The Federal Election Commission unanimously rejected a complaint by Republican Rep. Matt Gaetz of Florida, which alleged that Twitter was interfering in the 2020 presidential election by affixing "fact-check" labels to some of former President Trump's tweets.

In May of 2020, after Twitter first applied fact-check labels to factually inaccurate tweets about mail-in voting by the president, Gaetz announced on Tucker Carlson's Fox News show that he was filing a complaint with the commission.

"Twitter is interfering with an election. If we just wait around, big tech will steal this election from Donald Trump and the American people," Gaetz said in a press release at the time.

This is Gaetz's second Twitter complaint to get rejected by the commission-- last week, Insider reported that the commission rejected a Gaetz complaint over an alleged 2018 "shadow ban" by the platform.

In his initial complaint in May 2020, Gaetz alleged that Twitter had become a "shadow contributor to the Democratic National Committee" and making a prohibited contribution to Trump's political opponents.

"By opining on the content of the President's tweets, Twitter is injecting its own editorial opinions in an attempt to lower the credibility of the President," alleged Gaetz in the complaint. "By failing to adhere to the true nature of a [Section 230] protected platform, Twitter then degrades itself and becomes the 'wet-market of ideas.'"

Election fraud is criminal and its penalties should be determined by the courts, not by @jack," continued the complaint, referring to Twitter CEO Jack Dorsey by his handle. "Twitter users may erroneously perceive a candidate with a fact-check linked to his tweets as a scarlet letter, which is wholly unjust and in violation of FEC law."

As in a previous complaint, Gaetz also argued that Twitter is a debate platform subject to FEC regulation, a notion that the commission refuted in both cases.

Twitter responded to Gaetz's complaint less than two months later, pointing to its "Civic Integrity Policy" while indicating that the company had implemented new policies to combat misinformation in part due to advertisers' concerns.

"Advertisers have asked companies to do more in this area or risk losing advertising revenue," a representative for Twitter wrote. "Just last month, Unilever cited misinformation and related concerns in support of its decision to halt advertising on Twitter and other platforms."

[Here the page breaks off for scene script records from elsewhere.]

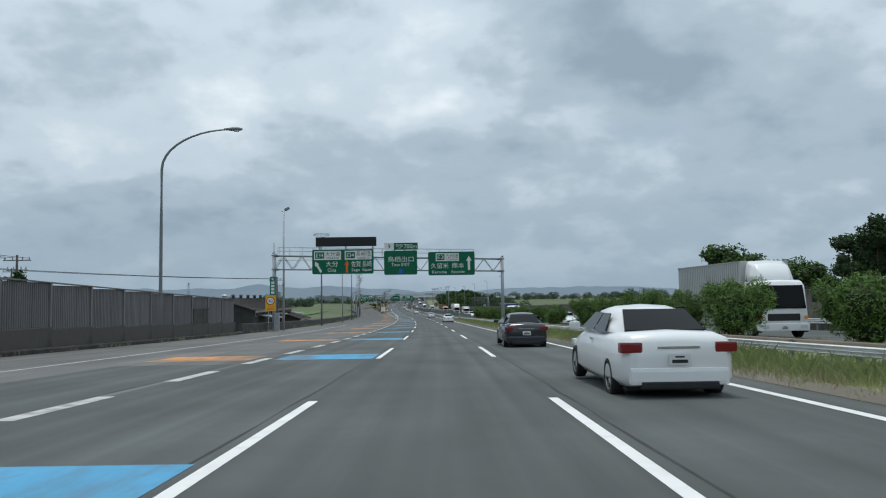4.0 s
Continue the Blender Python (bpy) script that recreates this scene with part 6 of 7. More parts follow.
for s in range(607, 852, 7):
    for row, (u, f) in enumerate(((38, 0.84), (45, 1.02))):
        places.append((s + 2.2 * row + 3 * math.sin(s * 1.7 + row), u + 2.0 * math.sin(s * 0.9 + row), -2.6, f * belt(s) / (8.4, 9.0, 7.4, 9.4)[(k + row) % 4] * (1 + 0.17 * math.sin(s * 2.3 + row * 2)), (k + row) % 4))
    k += 1
for k in range(16):
    # a rounded clump on the bank, and a low belt further on
    u = 60.5 + 1.7 * k
    places.append((930 + 5 * (k % 4), u, -2.6, 0.95 + 0.95 * math.sin(math.pi * (k + 0.6) / 17) + 0.12 * math.sin(k * 2.7), (k * 3) % 4))
for k in range(26):
    places.append((1004 + 7 * (k % 4) + 0.5 * k, 44 + 2.6 * k, -1.6, 0.95 + 0.22 * math.sin(k * 1.9) + (0.2 if 4 < k < 8 else 0.0), (k * 5 + 1) % 4))
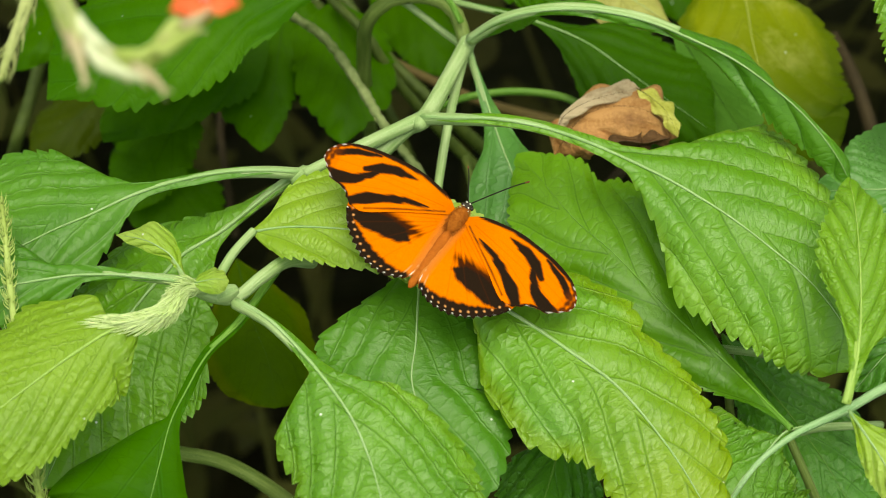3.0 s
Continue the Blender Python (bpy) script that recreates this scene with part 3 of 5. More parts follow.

The company also pointed to its fact-check labeling of a tweet by actress Debra Messing - who tweeted a photoshopped image of Adolf Hitler holding a Bible alongside a similar photo of Trump after protesters were removed by force from Lafayette Square in front of the White House - as an example of the platform's nonpartisan approach.

A December legal analysis by the commission found that Twitter's conduct failed to meet the criteria of being an illegal contribution or expenditure, in part because the fact checks themselves did not include references to Trump's candidacy.

"[Gaetz's] argument is not borne out by the content of Twitter's post, however, which does not reference his status as a candidate, the upcoming election, or exhort readers to vote in a certain way," reads the analysis. "Instead, it describes Trump's tweets as "unsubstantiated" and references various news sources that cast doubt on his claims."